◆ Instructions for the task ◆
Skip all pictures, then copy the lines from the start of the data through the line with "import numpy as np", keeping both ends.

◆ Dataset content ◆
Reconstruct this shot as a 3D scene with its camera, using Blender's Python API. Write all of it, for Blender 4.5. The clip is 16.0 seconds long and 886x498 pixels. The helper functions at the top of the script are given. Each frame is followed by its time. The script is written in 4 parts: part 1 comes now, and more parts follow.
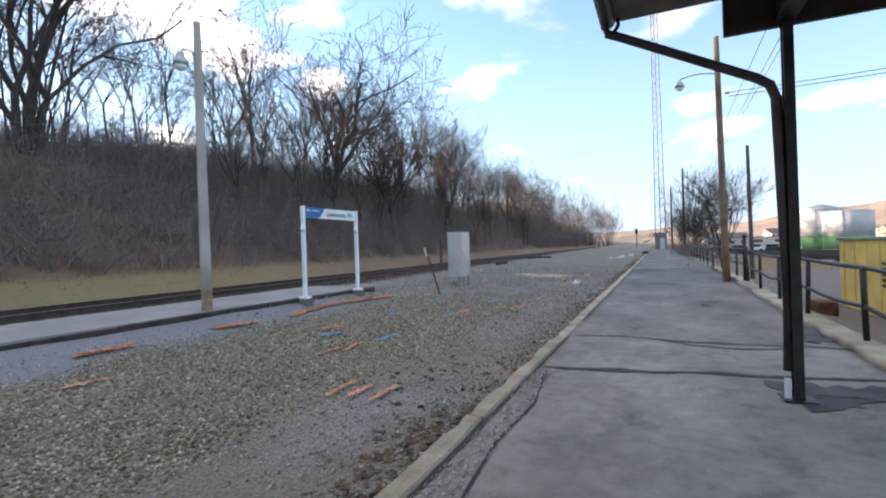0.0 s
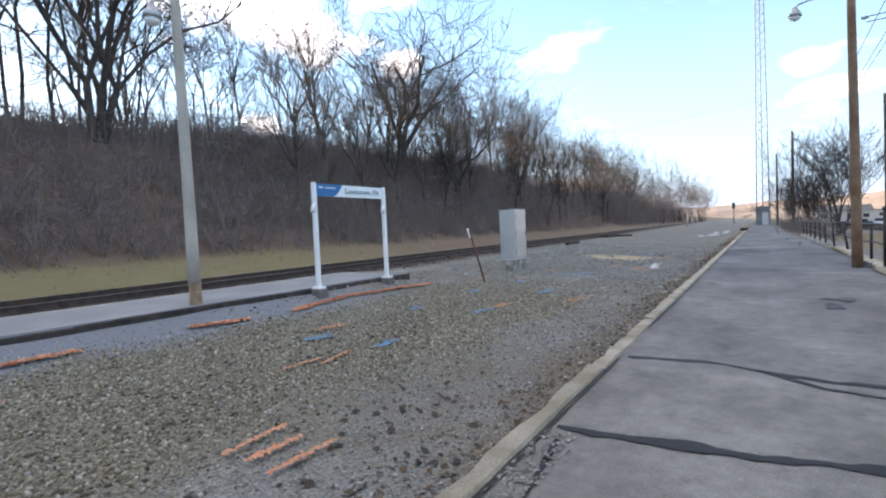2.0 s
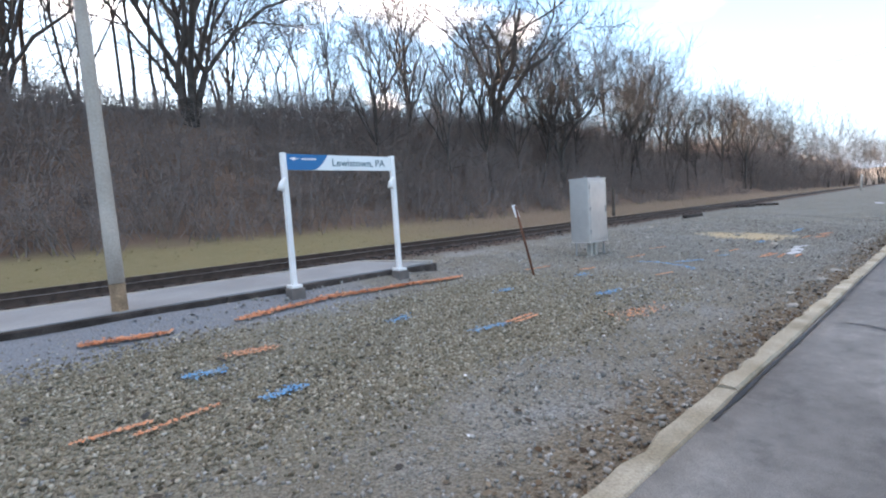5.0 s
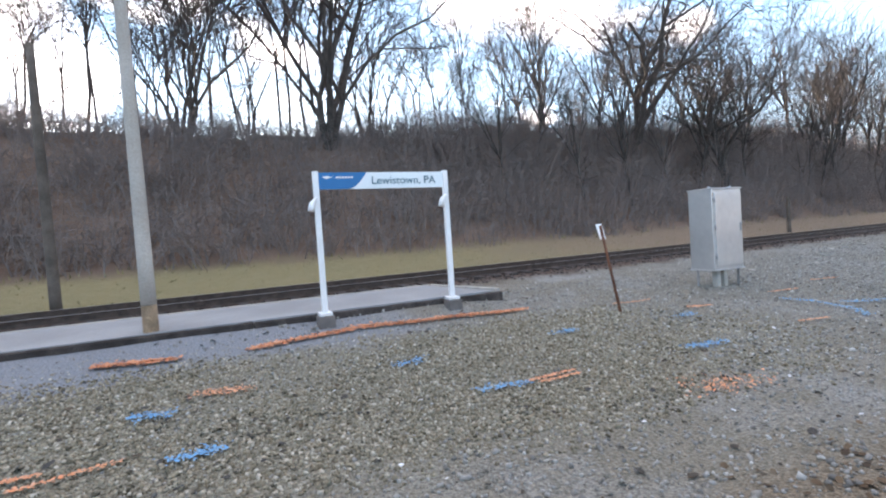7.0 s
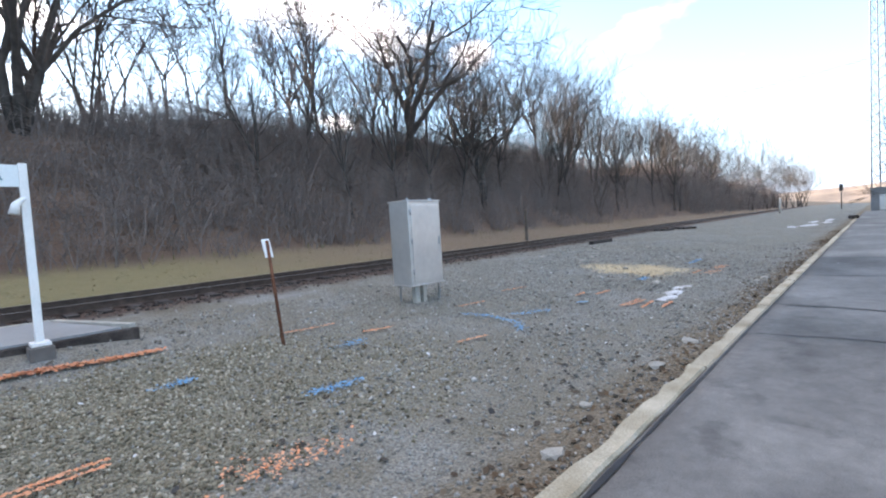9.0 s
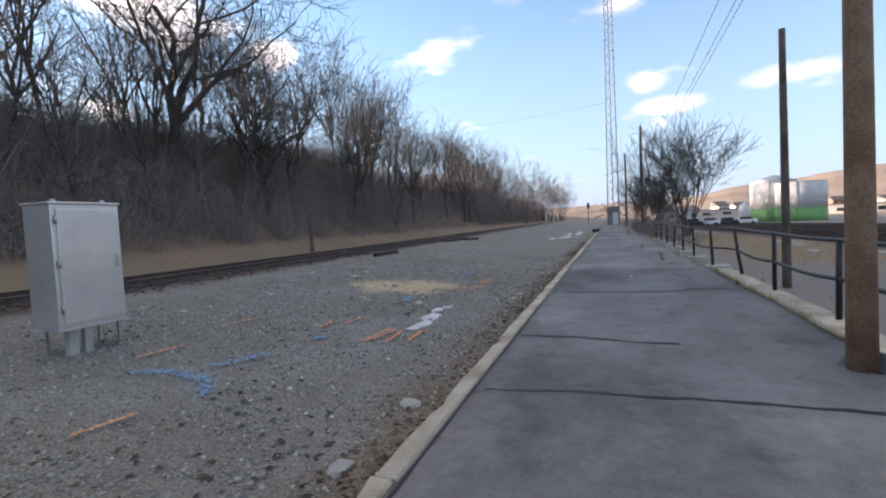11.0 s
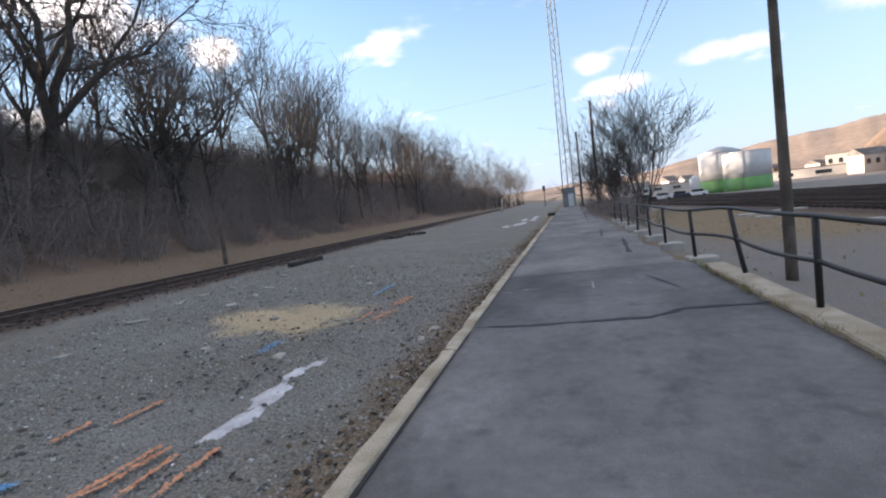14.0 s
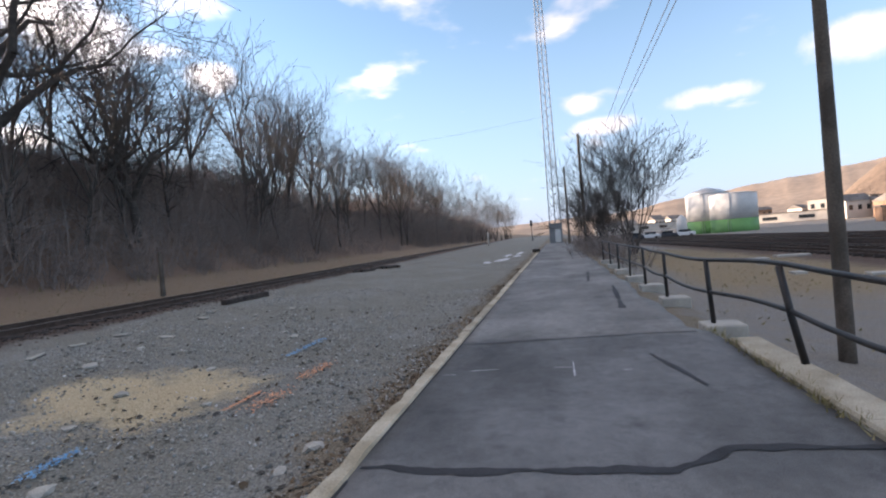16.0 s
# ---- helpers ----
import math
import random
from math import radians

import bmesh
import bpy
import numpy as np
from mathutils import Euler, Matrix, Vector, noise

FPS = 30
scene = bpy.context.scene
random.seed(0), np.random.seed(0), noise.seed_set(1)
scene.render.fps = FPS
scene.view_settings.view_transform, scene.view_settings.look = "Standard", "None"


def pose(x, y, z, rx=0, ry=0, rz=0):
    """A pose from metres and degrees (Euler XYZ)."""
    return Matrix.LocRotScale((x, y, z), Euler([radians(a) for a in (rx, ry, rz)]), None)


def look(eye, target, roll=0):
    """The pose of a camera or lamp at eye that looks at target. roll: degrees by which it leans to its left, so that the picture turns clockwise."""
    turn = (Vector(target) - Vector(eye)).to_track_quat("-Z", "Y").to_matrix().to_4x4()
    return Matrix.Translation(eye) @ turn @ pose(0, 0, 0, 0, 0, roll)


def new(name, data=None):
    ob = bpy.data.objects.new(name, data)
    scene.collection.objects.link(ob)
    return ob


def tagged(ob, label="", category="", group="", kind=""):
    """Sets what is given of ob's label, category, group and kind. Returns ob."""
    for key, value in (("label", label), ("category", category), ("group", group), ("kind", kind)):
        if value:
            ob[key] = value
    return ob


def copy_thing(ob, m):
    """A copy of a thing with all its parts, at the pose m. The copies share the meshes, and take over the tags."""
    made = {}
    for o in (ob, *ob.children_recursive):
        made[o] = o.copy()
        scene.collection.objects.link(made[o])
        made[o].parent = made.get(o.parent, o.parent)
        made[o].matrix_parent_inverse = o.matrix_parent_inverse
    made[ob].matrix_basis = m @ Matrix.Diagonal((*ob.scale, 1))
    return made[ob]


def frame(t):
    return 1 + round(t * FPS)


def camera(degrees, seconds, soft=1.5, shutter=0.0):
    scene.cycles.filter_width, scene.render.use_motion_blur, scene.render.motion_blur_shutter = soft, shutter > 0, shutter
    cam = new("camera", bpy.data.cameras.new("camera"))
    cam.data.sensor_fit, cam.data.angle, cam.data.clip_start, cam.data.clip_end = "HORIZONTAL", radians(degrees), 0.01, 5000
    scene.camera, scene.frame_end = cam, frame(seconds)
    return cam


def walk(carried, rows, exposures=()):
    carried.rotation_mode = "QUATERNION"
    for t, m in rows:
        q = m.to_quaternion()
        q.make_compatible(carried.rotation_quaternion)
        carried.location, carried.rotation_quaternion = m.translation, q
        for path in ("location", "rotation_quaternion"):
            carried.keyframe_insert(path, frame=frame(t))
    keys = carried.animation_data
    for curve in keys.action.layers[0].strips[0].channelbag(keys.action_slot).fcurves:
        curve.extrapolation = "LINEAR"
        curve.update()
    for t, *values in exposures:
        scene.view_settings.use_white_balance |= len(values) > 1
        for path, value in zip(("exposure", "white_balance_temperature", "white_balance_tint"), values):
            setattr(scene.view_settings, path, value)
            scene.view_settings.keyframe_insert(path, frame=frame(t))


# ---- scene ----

◆ Answer in full ◆
Reconstruct this shot as a 3D scene with its camera, using Blender's Python API. Write all of it, for Blender 4.5. The clip is 16.0 seconds long and 886x498 pixels. The helper functions at the top of the script are given. Each frame is followed by its time. The script is written in 4 parts: part 1 comes now, and more parts follow.
0.0 s
2.0 s
5.0 s
7.0 s
9.0 s
11.0 s
14.0 s
16.0 s
# ---- helpers ----
import math
import random
from math import radians

import bmesh
import bpy
import numpy as np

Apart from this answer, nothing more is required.